The training room is getting crowded, the sight of knee braces and crutches all too familiar.

The Gophers football team is 2-0, but already five players have torn an anterior cruciate ligament in their knee.

Coach Jerry Kill announced Tuesday that backup middle linebacker Nick Rallis has been added to the list of players with season-ending knee injuries. Though Kill didn't give specifics, Rallis joined the list of ACL patients, joining linebacker Cody Poock, defensive tackle Scott Ekpe, tight end Duke Anyanwu and offensive lineman Jared Weyler.

But Kill had good news about another knee injury. Quarterback Mitch Leidner, who sprained the medical collateral ligament in his left knee Saturday, was gearing up for Tuesday's practice.

"I can't guarantee anything" about Leidner's availability for Saturday's game at Texas Christian, Kill said. "But I can guarantee you that he's going to practice, and that will help us determine some things."

Tight end Maxx Williams, Leidner's close friend, was more emphatic.

"Mitch is going to play, no doubt in my mind," Williams said. "Mitch is one of the toughest guys I know, by far. I couldn't even tell if anything was wrong with him. … All I know is he's in there practicing with us."
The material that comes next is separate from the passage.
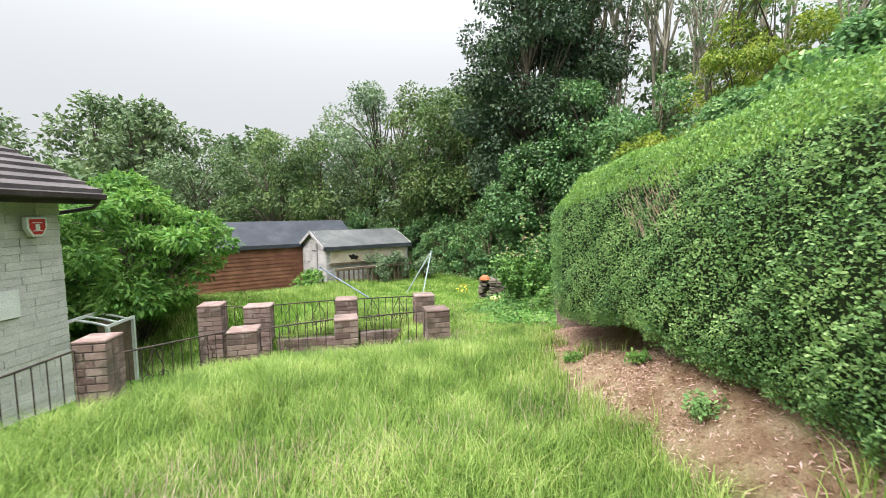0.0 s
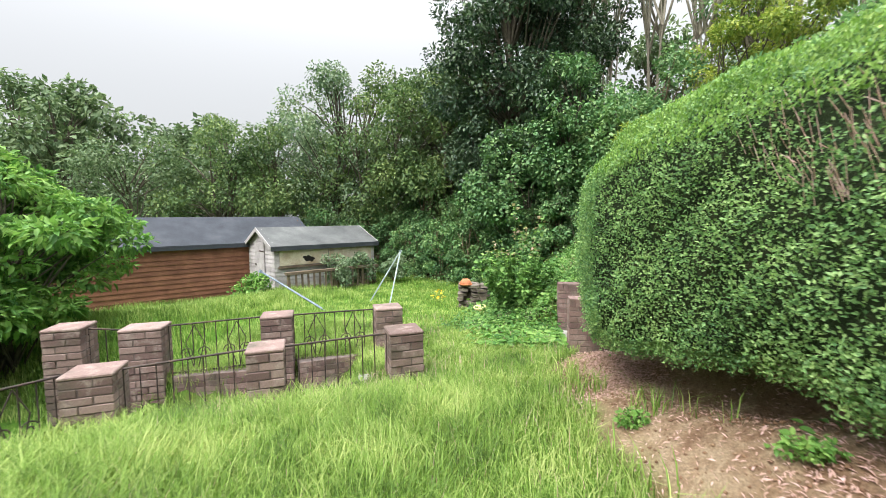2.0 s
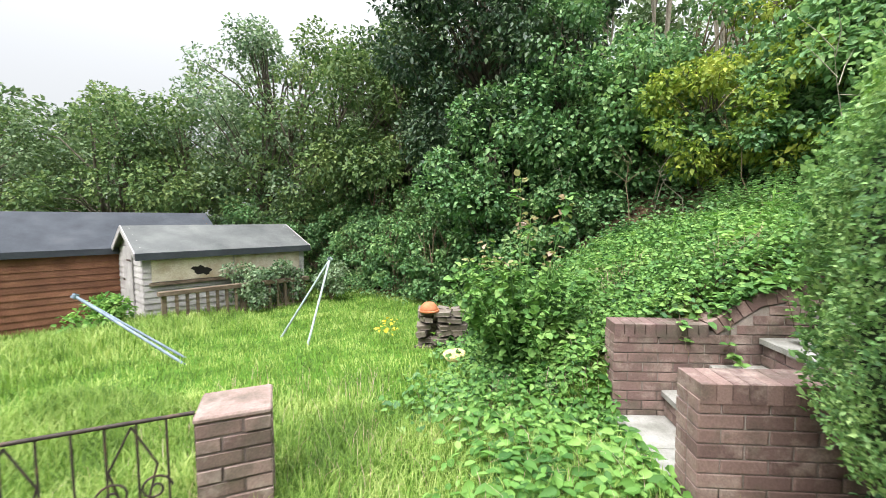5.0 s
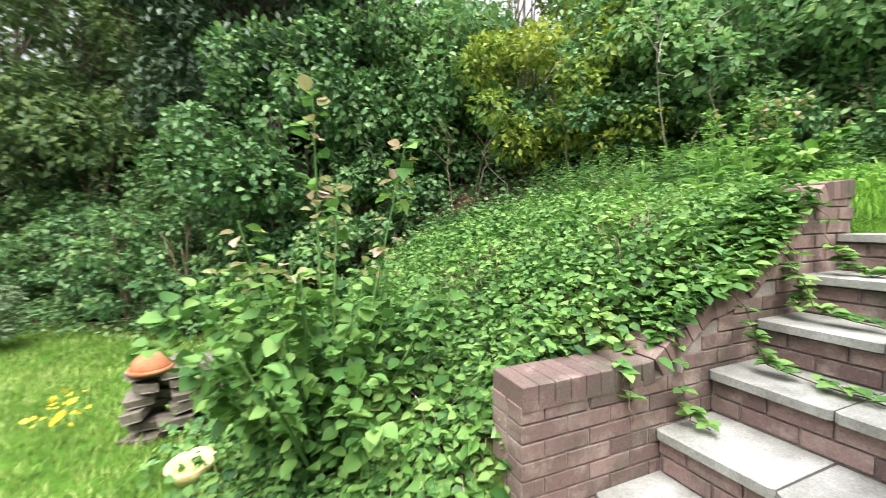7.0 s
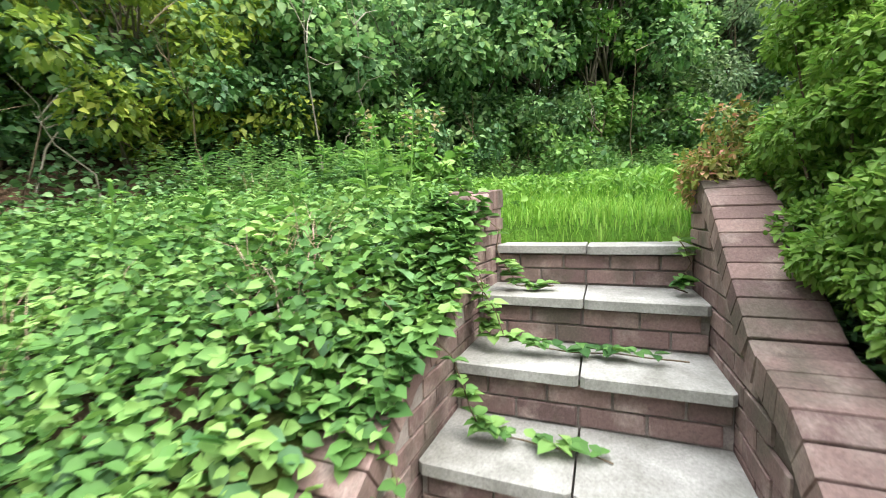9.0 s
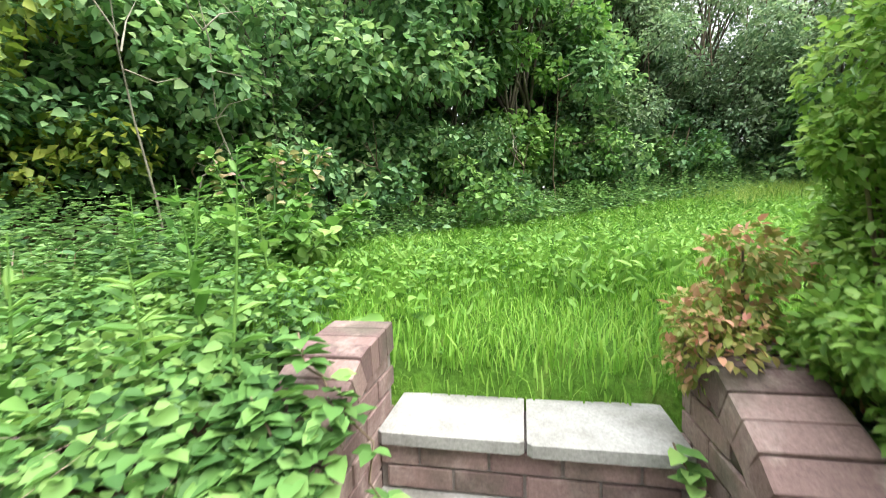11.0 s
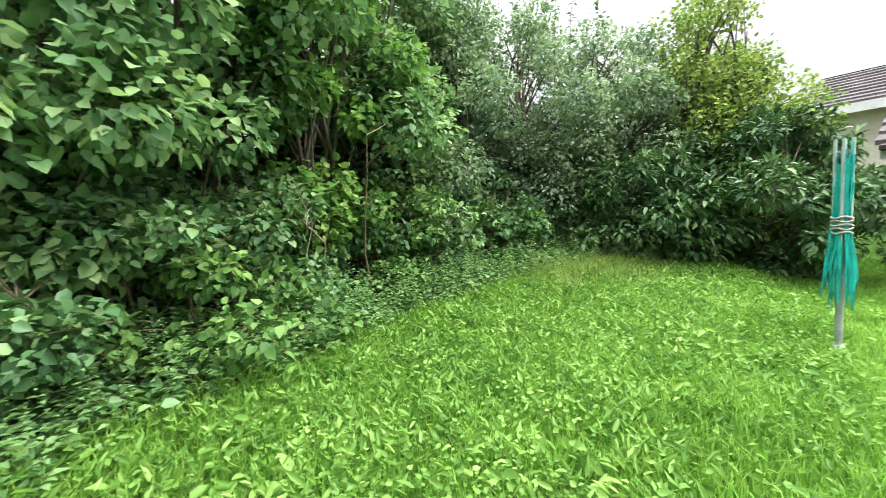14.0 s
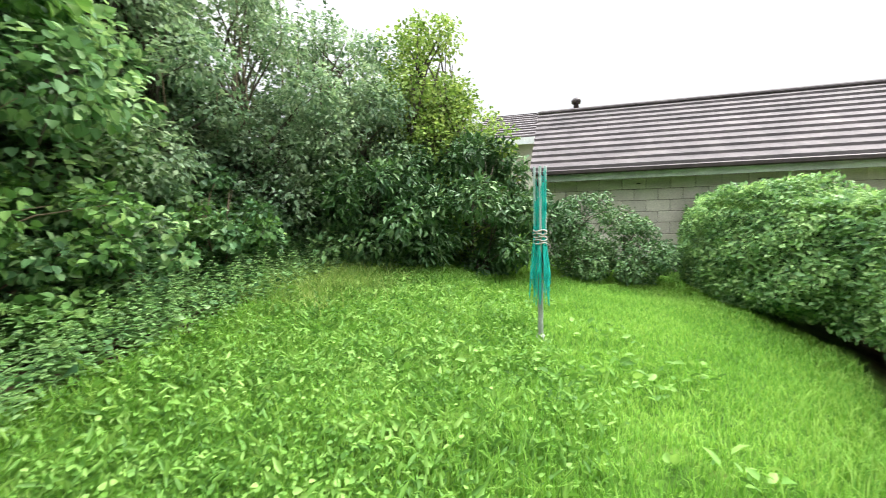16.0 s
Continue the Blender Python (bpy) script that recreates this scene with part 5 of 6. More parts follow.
for x, y, h, s in ((14, 6, 6.5, 3.0), (13, 15, 9, 3.2), (6, 21, 5.5, 3.0), (11, 18, 8, 3.4), (1, 21, 6, 3.0), (-6, 24, 9, 3.4), (-13, 24, 8.5, 3.4), (-9.5, 22, 6.5, 3.0), (-3, 21, 6.5, 3.0), (-16, 21, 6.0, 3.0)):
    grow("far_tree", x, y, h, s, FAR, 5000, 0.26, "tall green tree deep in the wood", low_=0.04, clumps=44, group="distant trees", trunks=2)

# the shrub with pale tips at the foot of the bank
def round_leaf_shrub(x, y, n_stems, height, label, tone=HAZEL, tips_at=()):
    z = lz(x, y) - 0.03
    t = thing("round_leaved_shrub", label, "shrub", at_=(x, y, z))
    limb, P, D, N = [], [], [], []
    for k in range(n_stems):
        a = rng.uniform(0, 6.28)
        h = height * (rng.uniform(0.85, 1.0) if k < 4 else rng.uniform(0.28, 0.6))
        r = rng.uniform(0.12, 0.42) if k < 4 else rng.uniform(0.25, 0.78)
        e = np.array([r * math.cos(a), r * math.sin(a), h]) if k >= len(tips_at) else np.array(tips_at[k])
        pts = np.array([[0.1 * math.cos(a), 0.1 * math.sin(a), 0], e * [0.55, 0.55, 0.5], e])
        limb.append((pts, [0.011, 0.008, 0.003]))
        m = 58 if k < 4 else 46
        s = rng.random(m) ** (0.5 if k < 4 else 0.75) * 0.9 + 0.1
        q = np.where(s[:, None] < 0.5, pts[0] + (pts[1] - pts[0]) * (s * 2)[:, None], pts[1] + (pts[2] - pts[1]) * (s * 2 - 1)[:, None])
        d = ball(m) * [1, 1, 0.5]
        P.append(q + unit(d) * 0.03)
        D.append(d)
        N.append(np.array([0, 0, 0.9]) + ball(m) * 0.5)
    P, D, N = np.concatenate(P), np.concatenate(D), np.concatenate(N)
    tubes("branching", limb, NETTLE, t, sides=5)
    L = rng.uniform(0.04, 0.095, len(P))
    tips = (P[:, 2] > height * 0.55) & (rng.random(len(P)) < 0.5)
    V, F = leaves(P[~tips], D[~tips], N[~tips], L[~tips], L[~tips] * 0.9, "round")
    part_np("leaves", V, F, tone, t)
    V, F = leaves(P[tips], D[tips], N[tips], L[tips] * 0.8, L[tips] * 0.66, "round")
    part_np("tip_leaves", V, F, PINKLEAF, t, "pale pinkish leaves at the shoot tips")
    return t


round_leaf_shrub(-0.42, 9.15, 80, 1.95, "round-leaved green shrub with tall pale-tipped shoots on the bank", BRAMBLE, ((-0.03, -0.3, 1.95), (0.42, -0.2, 1.78), (-0.35, -0.25, 1.4), (0.12, 0.1, 1.6)))
round_leaf_shrub(3.75, 9.55, 40, 0.95, "round-leaved pale green bush at the edge of the upper lawn", FRESH)

# shrub with turning leaves at the top of the steps
def small_bush(name, x, y, z, r, h, mat, n, size, label):
    t = thing(name, label, "shrub", at_=(x, y, z))
    cs = [np.array([rng.uniform(-r, r) * 0.7, rng.uniform(-r, r) * 0.7, h * rng.uniform(0.25, 0.95)]) for _ in range(14)]
    tubes("branching", [([(0, 0, 0), c * 0.5 + np.array([0, 0, 0.03]), c], [0.012, 0.008, 0.003]) for c in cs], TWIG, t, sides=5)
    V, F = clump_leaves(cs, [r * 0.4] * len(cs), n, size, 0.9, True)
    part_np("leaves", V, F, mat, t)
    return t


small_bush("berry_shrub", 2.38, 7.14, 0.8, 0.24, 0.55, AUTUMN, 2600, 0.031, "berry shrub with yellow-green and reddish turning leaves")
for x, y, z, r, h, mat in ((1.7, 6.72, 0.55, 0.36, 1.0, PRIVET_TOP), (2.05, 6.7, 0.7, 0.42, 1.55, PRIVET_TOP), (2.3, 6.5, 0.75, 0.42, 1.85, PRIVET_TOP), (2.5, 6.6, 0.8, 0.4, 1.8, PRIVET_TOP), (1.35, 6.92, 0.25, 0.22, 0.6, PRIVET_TOP), (2.25, 6.85, 0.75, 0.28, 0.95, PRIVET_TOP), (1.92, 6.9, 0.5, 0.27, 0.8, PRIVET_TOP), (1.62, 6.92, 0.35, 0.24, 0.7, PRIVET_TOP)):
    small_bush("box_shrub", x, y, z, r, h, mat, 9500, 0.031, "loose box shrub overhanging the step wall")
for x, y in ((-5.1, 13.7), (-4.3, 14.4), (-5.6, 13.2)):
    small_bush("dark_shrub", x, y, lz(x, y), 0.42, 0.95, GREYLEAF, 1800, 0.07, "bluish green shrub growing against the shed")
small_bush("fern", -7.25, 11.35, lz(-7.25, 11.35), 0.4, 0.5, FRESH, 900, 0.09, "bright green fern clump in the grass")


# ---- ground plants ----
def scatter(n, x0, x1, y0, y1, keep):
    x, y = rng.uniform(x0, x1, n), rng.uniform(y0, y1, n)
    k = rng.random(n) < keep(x, y)
    return x[k], y[k]


def bank_cover(x, y):
    b = smooth01(0.0, 0.12, y - np.interp(x, [1.7, 2.1], [8.38, 8.58])) * smooth01(-1.5, -0.4, x + 0.35 * wavy(x, y, 2.0, 1.0)) * smooth01(3.3, 2.4, x - 0.3 * (y - 8.4)) * smooth01(0.1, -0.9, y - wood_line(x) + 0.35 * wavy(x, y, 2.4, 4.0))
    apron = smooth01(-1.7, -0.9, x) * smooth01(0.3, 0.1, x) * smooth01(7.6, 8.4, y) * smooth01(9.5, 8.6, y) * 0.45
    return np.maximum(b, apron)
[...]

Leidner got hit in the knee while releasing a pass in the fourth quarter against Middle Tennessee State. The trainers put a brace on the knee, and he ran along the sideline but had trouble replicating his drop-back motion.

The Gophers used backup Chris Streveler for the final two series of the 35-24 victory. Kill said he would have Leidner and Streveler ready to start at TCU. The plan was to give Leidner a few reps Tuesday to better gauge his status, while giving Streveler and No. 3 quarterback Jacques Perra crash courses with the first-team offense.

Asked for his gut feeling on Leidner, offensive coordinator Matt Limegrover said: "My gut, the medical report, everything — I mean, I'm a business-as-usual guy, until told otherwise. And so we're business as usual. We're in there preparing right now for practice and expect to be at full-force."

But the Gophers' depth is thinning in other areas.

Poock is a junior college transfer who looked slated to start at outside linebacker before tearing an ACL in March. This injury once ended careers, but surgical advancements and better rehab practices have made many athletes stronger upon their return. Vikings star Adrian Peterson set a new standard when he returned from his Christmas Eve ACL injury in 2011 by the following season's first game and proceeded to rush for nearly 2,100 yards.

Last year, Michigan linebacker Jake Ryan tore an ACL in spring practice and returned for the Big Ten season. Poock's surgery and rehab have gone so well, he is already back in contact drills for the Gophers, who haven't ruled out him returning this season.

The team's other ACL injuries, however, are season-enders.

Anyanwu was the team's second-best pass-catching tight end behind Williams before he tore an ACL on Aug. 2. Weyler likely would have redshirted at tackle, but his ACL injury was another unfortunate preseason moment.

Then the games started. Ekpe tore his ACL on the season's first defensive series against Eastern Illinois. Defensive end Alex Keith also suffered an unspecified knee injury in that game, keeping him out against Middle Tennessee.

To fill those holes, the Gophers gave three true freshmen — Steven Richardson, Andrew Stelter and Gaelin Elmore — extensive playing time on the defensive line.

And then came Rallis' injury. Besides being able to play all three linebacker positions, the sophomore had become a special teams force. He injured himself covering a punt, and the Gophers immediately pulled a potential redshirt from freshman Everett Williams.

The second-team linebacker unit now could hardly be younger: Williams, redshirt freshman DeNiro Laster and true freshman Jonathan Celestin.

"I feel bad for [Rallis]," Kill said. "He's worked so hard and so forth. You don't want to see that happen to kids but unfortunately in this game, it happens."

In that sense, Leidner was relatively fortunate. It could have been worse.